### Problem
Starting at the line below that contains "4. More parts follow.", print each line through the end of the records exactly as it appears.

Entries with animation source code
········

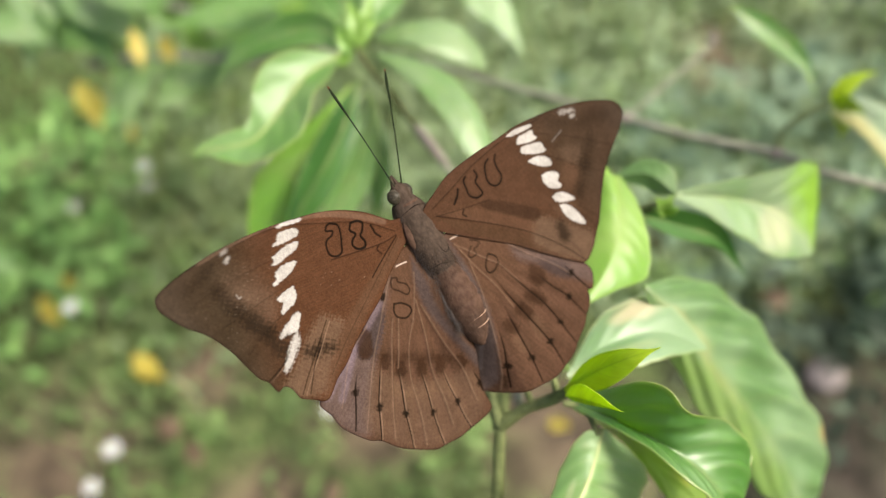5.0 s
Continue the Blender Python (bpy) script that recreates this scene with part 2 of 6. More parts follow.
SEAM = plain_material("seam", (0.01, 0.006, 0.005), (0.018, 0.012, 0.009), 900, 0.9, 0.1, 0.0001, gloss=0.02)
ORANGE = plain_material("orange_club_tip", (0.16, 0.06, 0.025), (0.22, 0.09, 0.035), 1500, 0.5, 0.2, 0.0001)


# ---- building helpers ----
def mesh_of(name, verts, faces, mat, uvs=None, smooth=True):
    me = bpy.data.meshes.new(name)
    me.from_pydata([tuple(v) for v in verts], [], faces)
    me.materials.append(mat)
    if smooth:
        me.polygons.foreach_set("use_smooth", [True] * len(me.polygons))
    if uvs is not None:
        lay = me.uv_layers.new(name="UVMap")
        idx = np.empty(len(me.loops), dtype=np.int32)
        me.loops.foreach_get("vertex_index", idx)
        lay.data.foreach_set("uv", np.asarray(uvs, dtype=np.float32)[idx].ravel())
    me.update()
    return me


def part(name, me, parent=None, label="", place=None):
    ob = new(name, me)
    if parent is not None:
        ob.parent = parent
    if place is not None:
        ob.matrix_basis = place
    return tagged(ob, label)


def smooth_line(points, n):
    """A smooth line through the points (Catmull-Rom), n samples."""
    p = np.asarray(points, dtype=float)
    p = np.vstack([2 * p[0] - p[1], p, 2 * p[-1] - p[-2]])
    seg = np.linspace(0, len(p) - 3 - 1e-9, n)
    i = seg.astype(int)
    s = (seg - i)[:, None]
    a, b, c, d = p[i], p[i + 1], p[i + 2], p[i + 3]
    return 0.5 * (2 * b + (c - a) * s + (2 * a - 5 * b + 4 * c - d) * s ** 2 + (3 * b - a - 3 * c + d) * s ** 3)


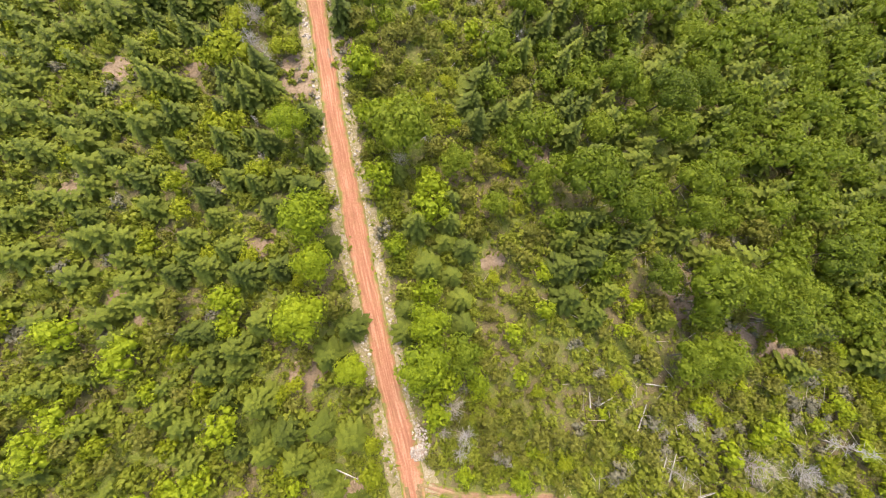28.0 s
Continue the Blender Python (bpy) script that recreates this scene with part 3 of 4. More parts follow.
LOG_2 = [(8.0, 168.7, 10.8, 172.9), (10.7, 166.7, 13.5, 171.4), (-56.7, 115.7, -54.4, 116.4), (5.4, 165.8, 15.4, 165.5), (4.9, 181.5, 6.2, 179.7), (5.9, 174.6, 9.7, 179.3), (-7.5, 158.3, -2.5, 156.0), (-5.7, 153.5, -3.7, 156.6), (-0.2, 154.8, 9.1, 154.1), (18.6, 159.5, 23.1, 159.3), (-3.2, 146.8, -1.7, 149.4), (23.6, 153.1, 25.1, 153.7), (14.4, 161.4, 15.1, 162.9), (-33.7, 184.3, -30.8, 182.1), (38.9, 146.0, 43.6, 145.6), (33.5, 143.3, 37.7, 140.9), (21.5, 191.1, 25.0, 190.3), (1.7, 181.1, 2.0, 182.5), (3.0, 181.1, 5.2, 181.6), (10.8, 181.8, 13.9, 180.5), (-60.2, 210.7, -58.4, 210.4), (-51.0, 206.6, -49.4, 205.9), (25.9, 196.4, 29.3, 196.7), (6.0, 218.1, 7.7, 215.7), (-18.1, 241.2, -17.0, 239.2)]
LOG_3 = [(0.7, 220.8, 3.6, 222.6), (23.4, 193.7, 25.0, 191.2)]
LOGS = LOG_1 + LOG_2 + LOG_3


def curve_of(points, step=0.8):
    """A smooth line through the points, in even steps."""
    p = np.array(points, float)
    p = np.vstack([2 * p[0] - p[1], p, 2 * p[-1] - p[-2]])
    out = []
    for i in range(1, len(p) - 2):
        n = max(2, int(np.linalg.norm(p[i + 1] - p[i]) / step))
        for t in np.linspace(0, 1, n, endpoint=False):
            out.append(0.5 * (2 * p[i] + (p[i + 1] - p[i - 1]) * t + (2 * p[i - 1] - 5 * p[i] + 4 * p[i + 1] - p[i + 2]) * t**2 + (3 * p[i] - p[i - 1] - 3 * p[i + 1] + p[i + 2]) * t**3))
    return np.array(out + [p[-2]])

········

### Correct answer
Continue the Blender Python (bpy) script that recreates this scene with part 3 of 4. More parts follow.
LOG_2 = [(8.0, 168.7, 10.8, 172.9), (10.7, 166.7, 13.5, 171.4), (-56.7, 115.7, -54.4, 116.4), (5.4, 165.8, 15.4, 165.5), (4.9, 181.5, 6.2, 179.7), (5.9, 174.6, 9.7, 179.3), (-7.5, 158.3, -2.5, 156.0), (-5.7, 153.5, -3.7, 156.6), (-0.2, 154.8, 9.1, 154.1), (18.6, 159.5, 23.1, 159.3), (-3.2, 146.8, -1.7, 149.4), (23.6, 153.1, 25.1, 153.7), (14.4, 161.4, 15.1, 162.9), (-33.7, 184.3, -30.8, 182.1), (38.9, 146.0, 43.6, 145.6), (33.5, 143.3, 37.7, 140.9), (21.5, 191.1, 25.0, 190.3), (1.7, 181.1, 2.0, 182.5), (3.0, 181.1, 5.2, 181.6), (10.8, 181.8, 13.9, 180.5), (-60.2, 210.7, -58.4, 210.4), (-51.0, 206.6, -49.4, 205.9), (25.9, 196.4, 29.3, 196.7), (6.0, 218.1, 7.7, 215.7), (-18.1, 241.2, -17.0, 239.2)]
LOG_3 = [(0.7, 220.8, 3.6, 222.6), (23.4, 193.7, 25.0, 191.2)]
LOGS = LOG_1 + LOG_2 + LOG_3


def curve_of(points, step=0.8):
    """A smooth line through the points, in even steps."""
    p = np.array(points, float)
    p = np.vstack([2 * p[0] - p[1], p, 2 * p[-1] - p[-2]])
    out = []
    for i in range(1, len(p) - 2):
        n = max(2, int(np.linalg.norm(p[i + 1] - p[i]) / step))
        for t in np.linspace(0, 1, n, endpoint=False):
            out.append(0.5 * (2 * p[i] + (p[i + 1] - p[i - 1]) * t + (2 * p[i - 1] - 5 * p[i] + 4 * p[i + 1] - p[i + 2]) * t**2 + (3 * p[i] - p[i - 1] - 3 * p[i + 1] + p[i + 2]) * t**3))
    return np.array(out + [p[-2]])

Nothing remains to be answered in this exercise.